**Supplied data**
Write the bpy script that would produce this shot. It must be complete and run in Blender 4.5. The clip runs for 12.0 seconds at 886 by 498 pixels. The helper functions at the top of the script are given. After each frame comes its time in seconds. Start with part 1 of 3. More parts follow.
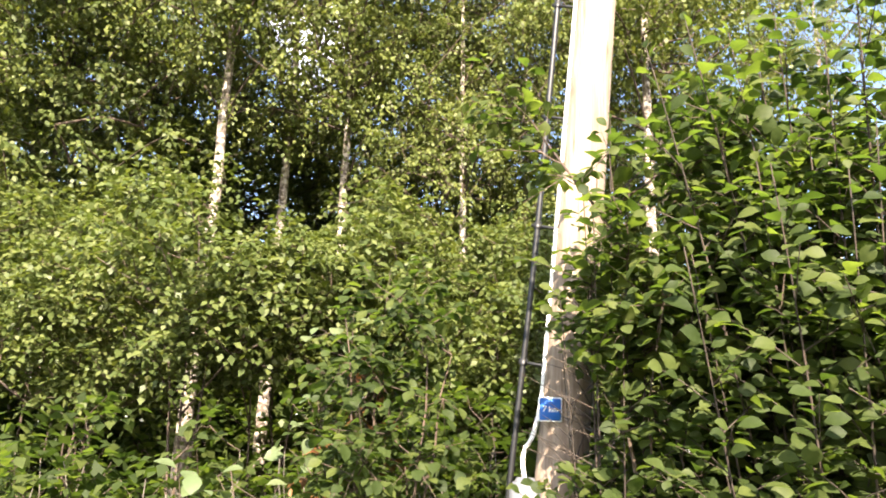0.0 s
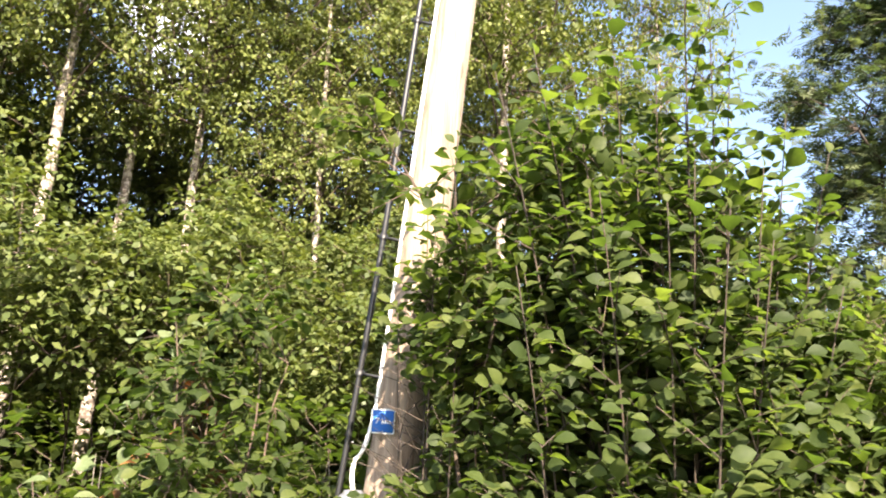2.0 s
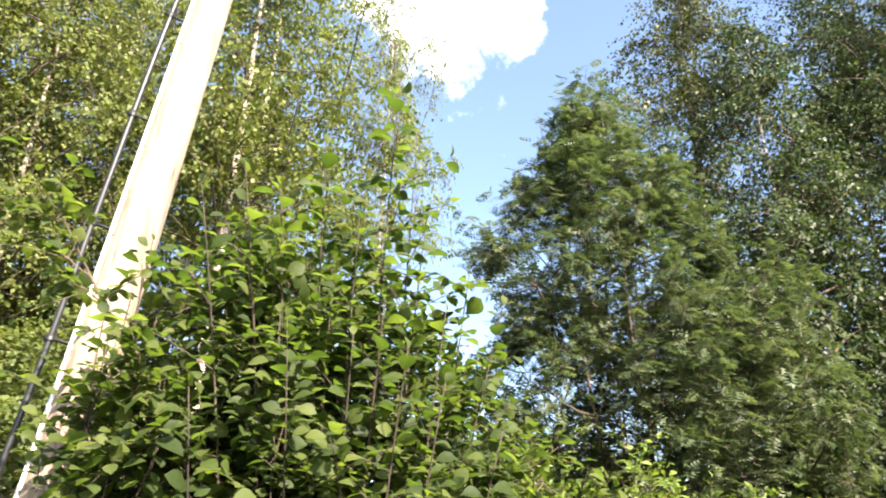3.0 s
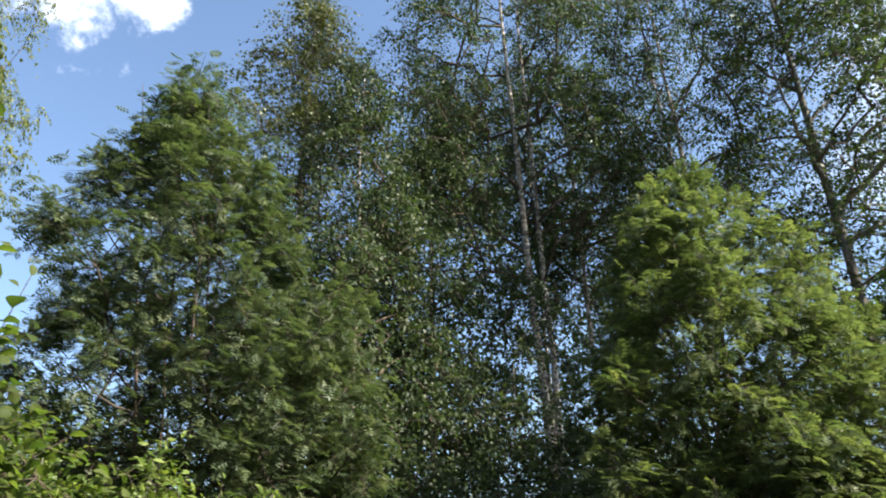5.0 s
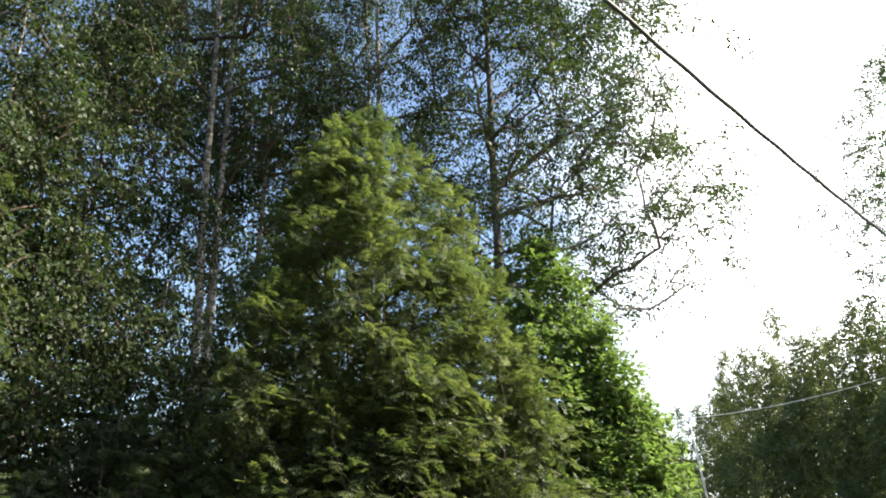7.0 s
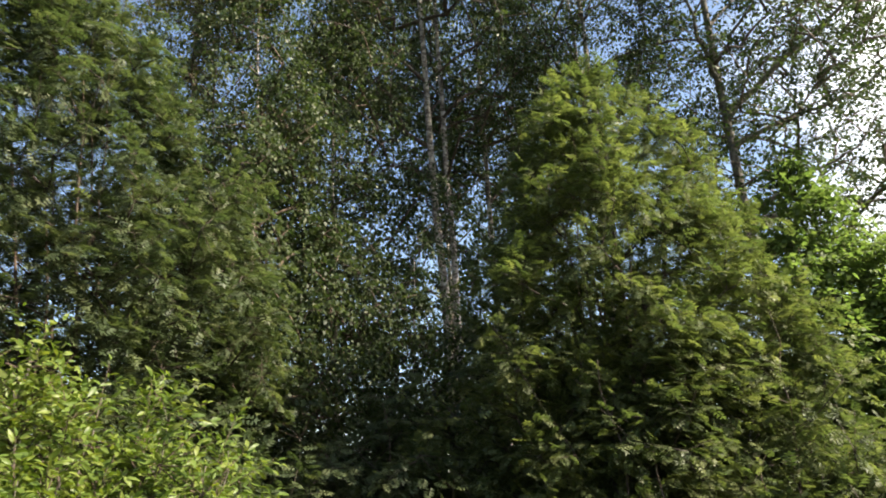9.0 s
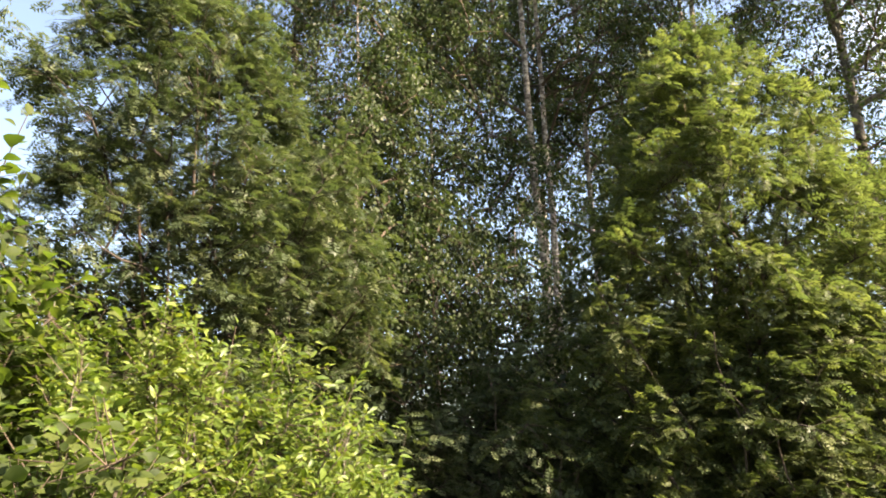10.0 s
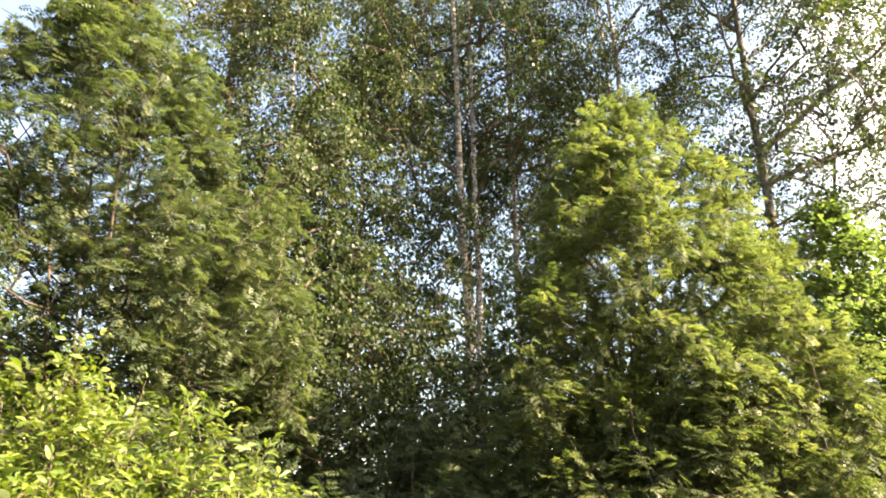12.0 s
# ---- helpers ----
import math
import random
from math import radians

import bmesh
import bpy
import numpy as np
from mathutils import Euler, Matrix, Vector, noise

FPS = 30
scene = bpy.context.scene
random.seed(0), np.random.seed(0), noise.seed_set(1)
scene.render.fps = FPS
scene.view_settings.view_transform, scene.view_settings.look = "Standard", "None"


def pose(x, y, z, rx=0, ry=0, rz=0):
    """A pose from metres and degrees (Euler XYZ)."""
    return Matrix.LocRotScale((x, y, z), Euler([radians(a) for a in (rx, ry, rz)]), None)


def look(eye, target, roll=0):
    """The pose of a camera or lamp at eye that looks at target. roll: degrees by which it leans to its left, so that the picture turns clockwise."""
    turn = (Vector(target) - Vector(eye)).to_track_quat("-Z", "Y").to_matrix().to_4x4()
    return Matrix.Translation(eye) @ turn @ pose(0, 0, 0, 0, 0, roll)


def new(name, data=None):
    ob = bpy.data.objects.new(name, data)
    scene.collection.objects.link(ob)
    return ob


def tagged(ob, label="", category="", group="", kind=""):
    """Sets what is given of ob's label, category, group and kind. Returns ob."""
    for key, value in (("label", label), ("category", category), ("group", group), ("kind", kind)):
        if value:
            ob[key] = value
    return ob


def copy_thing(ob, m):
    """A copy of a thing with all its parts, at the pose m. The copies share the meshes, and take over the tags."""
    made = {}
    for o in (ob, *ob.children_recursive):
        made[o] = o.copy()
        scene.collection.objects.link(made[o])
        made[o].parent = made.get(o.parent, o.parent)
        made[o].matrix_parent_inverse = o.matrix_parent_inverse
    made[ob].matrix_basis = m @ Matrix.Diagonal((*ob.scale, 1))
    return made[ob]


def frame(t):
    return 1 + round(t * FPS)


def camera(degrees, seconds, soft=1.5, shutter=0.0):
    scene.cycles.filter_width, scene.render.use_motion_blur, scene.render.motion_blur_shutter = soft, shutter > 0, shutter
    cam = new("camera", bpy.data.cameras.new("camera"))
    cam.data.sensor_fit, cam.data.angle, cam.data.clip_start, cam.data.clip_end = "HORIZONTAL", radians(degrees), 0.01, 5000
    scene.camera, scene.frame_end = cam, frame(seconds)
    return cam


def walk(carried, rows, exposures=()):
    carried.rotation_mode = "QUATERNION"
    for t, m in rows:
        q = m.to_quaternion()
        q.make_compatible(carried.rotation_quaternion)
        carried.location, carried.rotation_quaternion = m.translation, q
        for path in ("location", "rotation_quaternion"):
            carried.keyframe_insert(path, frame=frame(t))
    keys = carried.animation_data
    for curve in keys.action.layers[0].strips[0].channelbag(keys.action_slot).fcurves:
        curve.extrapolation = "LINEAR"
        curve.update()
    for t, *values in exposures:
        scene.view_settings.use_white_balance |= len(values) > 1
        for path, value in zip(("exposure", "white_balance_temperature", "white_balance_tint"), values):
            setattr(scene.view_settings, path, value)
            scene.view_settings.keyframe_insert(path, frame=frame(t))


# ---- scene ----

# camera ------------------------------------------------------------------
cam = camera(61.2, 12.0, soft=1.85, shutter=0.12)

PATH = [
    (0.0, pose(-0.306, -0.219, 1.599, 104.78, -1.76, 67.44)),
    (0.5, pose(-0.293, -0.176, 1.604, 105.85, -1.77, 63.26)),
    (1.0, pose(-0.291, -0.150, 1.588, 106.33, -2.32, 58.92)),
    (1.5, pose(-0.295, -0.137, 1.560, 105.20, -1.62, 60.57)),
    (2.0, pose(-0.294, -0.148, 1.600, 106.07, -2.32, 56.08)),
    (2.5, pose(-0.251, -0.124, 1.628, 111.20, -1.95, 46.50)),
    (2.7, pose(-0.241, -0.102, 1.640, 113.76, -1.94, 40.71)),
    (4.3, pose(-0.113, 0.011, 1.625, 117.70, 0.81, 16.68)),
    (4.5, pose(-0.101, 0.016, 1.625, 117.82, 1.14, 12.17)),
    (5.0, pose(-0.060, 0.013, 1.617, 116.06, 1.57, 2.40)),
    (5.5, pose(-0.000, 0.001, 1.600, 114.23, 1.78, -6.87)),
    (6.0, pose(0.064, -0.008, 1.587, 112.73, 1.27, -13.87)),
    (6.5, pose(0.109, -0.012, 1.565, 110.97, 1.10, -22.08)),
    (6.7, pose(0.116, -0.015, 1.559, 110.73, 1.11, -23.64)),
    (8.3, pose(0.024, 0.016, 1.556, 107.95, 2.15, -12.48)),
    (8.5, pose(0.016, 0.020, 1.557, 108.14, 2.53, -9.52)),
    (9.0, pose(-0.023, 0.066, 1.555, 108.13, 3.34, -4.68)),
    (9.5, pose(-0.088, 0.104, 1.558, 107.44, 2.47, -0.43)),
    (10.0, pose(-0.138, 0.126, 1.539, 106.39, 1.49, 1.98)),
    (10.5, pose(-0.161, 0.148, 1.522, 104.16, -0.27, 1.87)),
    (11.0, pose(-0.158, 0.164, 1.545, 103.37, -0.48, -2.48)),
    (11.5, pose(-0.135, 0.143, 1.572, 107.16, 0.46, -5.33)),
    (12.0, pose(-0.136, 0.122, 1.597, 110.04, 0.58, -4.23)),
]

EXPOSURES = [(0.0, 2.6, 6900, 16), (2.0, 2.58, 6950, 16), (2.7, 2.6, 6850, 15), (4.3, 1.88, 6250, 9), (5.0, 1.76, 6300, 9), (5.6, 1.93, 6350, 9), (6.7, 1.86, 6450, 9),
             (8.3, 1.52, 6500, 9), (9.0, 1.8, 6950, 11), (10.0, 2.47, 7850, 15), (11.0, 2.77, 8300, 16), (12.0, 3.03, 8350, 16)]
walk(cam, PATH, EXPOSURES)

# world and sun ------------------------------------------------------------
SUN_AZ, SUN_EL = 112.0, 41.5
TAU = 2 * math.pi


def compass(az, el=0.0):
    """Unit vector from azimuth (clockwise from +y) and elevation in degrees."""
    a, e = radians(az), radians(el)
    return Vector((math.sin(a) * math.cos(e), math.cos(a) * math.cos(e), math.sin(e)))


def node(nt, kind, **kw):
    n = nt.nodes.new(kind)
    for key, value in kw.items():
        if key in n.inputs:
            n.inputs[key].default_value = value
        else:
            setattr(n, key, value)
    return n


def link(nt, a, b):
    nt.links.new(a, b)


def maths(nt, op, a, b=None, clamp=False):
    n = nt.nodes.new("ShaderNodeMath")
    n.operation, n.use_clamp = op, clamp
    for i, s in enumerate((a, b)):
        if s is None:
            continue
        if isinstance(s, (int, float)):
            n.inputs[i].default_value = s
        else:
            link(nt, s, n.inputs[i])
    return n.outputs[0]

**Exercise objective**
Leave the pictures out and copy the rest of the data exactly.

**Finished exercise**
Write the bpy script that would produce this shot. It must be complete and run in Blender 4.5. The clip runs for 12.0 seconds at 886 by 498 pixels. The helper functions at the top of the script are given. After each frame comes its time in seconds. Start with part 1 of 3. More parts follow.
0.0 s
2.0 s
3.0 s
5.0 s
7.0 s
9.0 s
10.0 s
12.0 s
# ---- helpers ----
import math
import random
from math import radians

import bmesh
import bpy
import numpy as np
from mathutils import Euler, Matrix, Vector, noise

FPS = 30
scene = bpy.context.scene
random.seed(0), np.random.seed(0), noise.seed_set(1)
scene.render.fps = FPS
scene.view_settings.view_transform, scene.view_settings.look = "Standard", "None"


def pose(x, y, z, rx=0, ry=0, rz=0):
    """A pose from metres and degrees (Euler XYZ)."""
    return Matrix.LocRotScale((x, y, z), Euler([radians(a) for a in (rx, ry, rz)]), None)


def look(eye, target, roll=0):
    """The pose of a camera or lamp at eye that looks at target. roll: degrees by which it leans to its left, so that the picture turns clockwise."""
    turn = (Vector(target) - Vector(eye)).to_track_quat("-Z", "Y").to_matrix().to_4x4()
    return Matrix.Translation(eye) @ turn @ pose(0, 0, 0, 0, 0, roll)


def new(name, data=None):
    ob = bpy.data.objects.new(name, data)
    scene.collection.objects.link(ob)
    return ob


def tagged(ob, label="", category="", group="", kind=""):
    """Sets what is given of ob's label, category, group and kind. Returns ob."""
    for key, value in (("label", label), ("category", category), ("group", group), ("kind", kind)):
        if value:
            ob[key] = value
    return ob


def copy_thing(ob, m):
    """A copy of a thing with all its parts, at the pose m. The copies share the meshes, and take over the tags."""
    made = {}
    for o in (ob, *ob.children_recursive):
        made[o] = o.copy()
        scene.collection.objects.link(made[o])
        made[o].parent = made.get(o.parent, o.parent)
        made[o].matrix_parent_inverse = o.matrix_parent_inverse
    made[ob].matrix_basis = m @ Matrix.Diagonal((*ob.scale, 1))
    return made[ob]


def frame(t):
    return 1 + round(t * FPS)


def camera(degrees, seconds, soft=1.5, shutter=0.0):
    scene.cycles.filter_width, scene.render.use_motion_blur, scene.render.motion_blur_shutter = soft, shutter > 0, shutter
    cam = new("camera", bpy.data.cameras.new("camera"))
    cam.data.sensor_fit, cam.data.angle, cam.data.clip_start, cam.data.clip_end = "HORIZONTAL", radians(degrees), 0.01, 5000
    scene.camera, scene.frame_end = cam, frame(seconds)
    return cam


def walk(carried, rows, exposures=()):
    carried.rotation_mode = "QUATERNION"
    for t, m in rows:
        q = m.to_quaternion()
        q.make_compatible(carried.rotation_quaternion)
        carried.location, carried.rotation_quaternion = m.translation, q
        for path in ("location", "rotation_quaternion"):
            carried.keyframe_insert(path, frame=frame(t))
    keys = carried.animation_data
    for curve in keys.action.layers[0].strips[0].channelbag(keys.action_slot).fcurves:
        curve.extrapolation = "LINEAR"
        curve.update()
    for t, *values in exposures:
        scene.view_settings.use_white_balance |= len(values) > 1
        for path, value in zip(("exposure", "white_balance_temperature", "white_balance_tint"), values):
            setattr(scene.view_settings, path, value)
            scene.view_settings.keyframe_insert(path, frame=frame(t))


# ---- scene ----

# camera ------------------------------------------------------------------
cam = camera(61.2, 12.0, soft=1.85, shutter=0.12)

PATH = [
    (0.0, pose(-0.306, -0.219, 1.599, 104.78, -1.76, 67.44)),
    (0.5, pose(-0.293, -0.176, 1.604, 105.85, -1.77, 63.26)),
    (1.0, pose(-0.291, -0.150, 1.588, 106.33, -2.32, 58.92)),
    (1.5, pose(-0.295, -0.137, 1.560, 105.20, -1.62, 60.57)),
    (2.0, pose(-0.294, -0.148, 1.600, 106.07, -2.32, 56.08)),
    (2.5, pose(-0.251, -0.124, 1.628, 111.20, -1.95, 46.50)),
    (2.7, pose(-0.241, -0.102, 1.640, 113.76, -1.94, 40.71)),
    (4.3, pose(-0.113, 0.011, 1.625, 117.70, 0.81, 16.68)),
    (4.5, pose(-0.101, 0.016, 1.625, 117.82, 1.14, 12.17)),
    (5.0, pose(-0.060, 0.013, 1.617, 116.06, 1.57, 2.40)),
    (5.5, pose(-0.000, 0.001, 1.600, 114.23, 1.78, -6.87)),
    (6.0, pose(0.064, -0.008, 1.587, 112.73, 1.27, -13.87)),
    (6.5, pose(0.109, -0.012, 1.565, 110.97, 1.10, -22.08)),
    (6.7, pose(0.116, -0.015, 1.559, 110.73, 1.11, -23.64)),
    (8.3, pose(0.024, 0.016, 1.556, 107.95, 2.15, -12.48)),
    (8.5, pose(0.016, 0.020, 1.557, 108.14, 2.53, -9.52)),
    (9.0, pose(-0.023, 0.066, 1.555, 108.13, 3.34, -4.68)),
    (9.5, pose(-0.088, 0.104, 1.558, 107.44, 2.47, -0.43)),
    (10.0, pose(-0.138, 0.126, 1.539, 106.39, 1.49, 1.98)),
    (10.5, pose(-0.161, 0.148, 1.522, 104.16, -0.27, 1.87)),
    (11.0, pose(-0.158, 0.164, 1.545, 103.37, -0.48, -2.48)),
    (11.5, pose(-0.135, 0.143, 1.572, 107.16, 0.46, -5.33)),
    (12.0, pose(-0.136, 0.122, 1.597, 110.04, 0.58, -4.23)),
]

EXPOSURES = [(0.0, 2.6, 6900, 16), (2.0, 2.58, 6950, 16), (2.7, 2.6, 6850, 15), (4.3, 1.88, 6250, 9), (5.0, 1.76, 6300, 9), (5.6, 1.93, 6350, 9), (6.7, 1.86, 6450, 9),
             (8.3, 1.52, 6500, 9), (9.0, 1.8, 6950, 11), (10.0, 2.47, 7850, 15), (11.0, 2.77, 8300, 16), (12.0, 3.03, 8350, 16)]
walk(cam, PATH, EXPOSURES)

# world and sun ------------------------------------------------------------
SUN_AZ, SUN_EL = 112.0, 41.5
TAU = 2 * math.pi


def compass(az, el=0.0):
    """Unit vector from azimuth (clockwise from +y) and elevation in degrees."""
    a, e = radians(az), radians(el)
    return Vector((math.sin(a) * math.cos(e), math.cos(a) * math.cos(e), math.sin(e)))


def node(nt, kind, **kw):
    n = nt.nodes.new(kind)
    for key, value in kw.items():
        if key in n.inputs:
            n.inputs[key].default_value = value
        else:
            setattr(n, key, value)
    return n


def link(nt, a, b):
    nt.links.new(a, b)


def maths(nt, op, a, b=None, clamp=False):
    n = nt.nodes.new("ShaderNodeMath")
    n.operation, n.use_clamp = op, clamp
    for i, s in enumerate((a, b)):
        if s is None:
            continue
        if isinstance(s, (int, float)):
            n.inputs[i].default_value = s
        else:
            link(nt, s, n.inputs[i])
    return n.outputs[0]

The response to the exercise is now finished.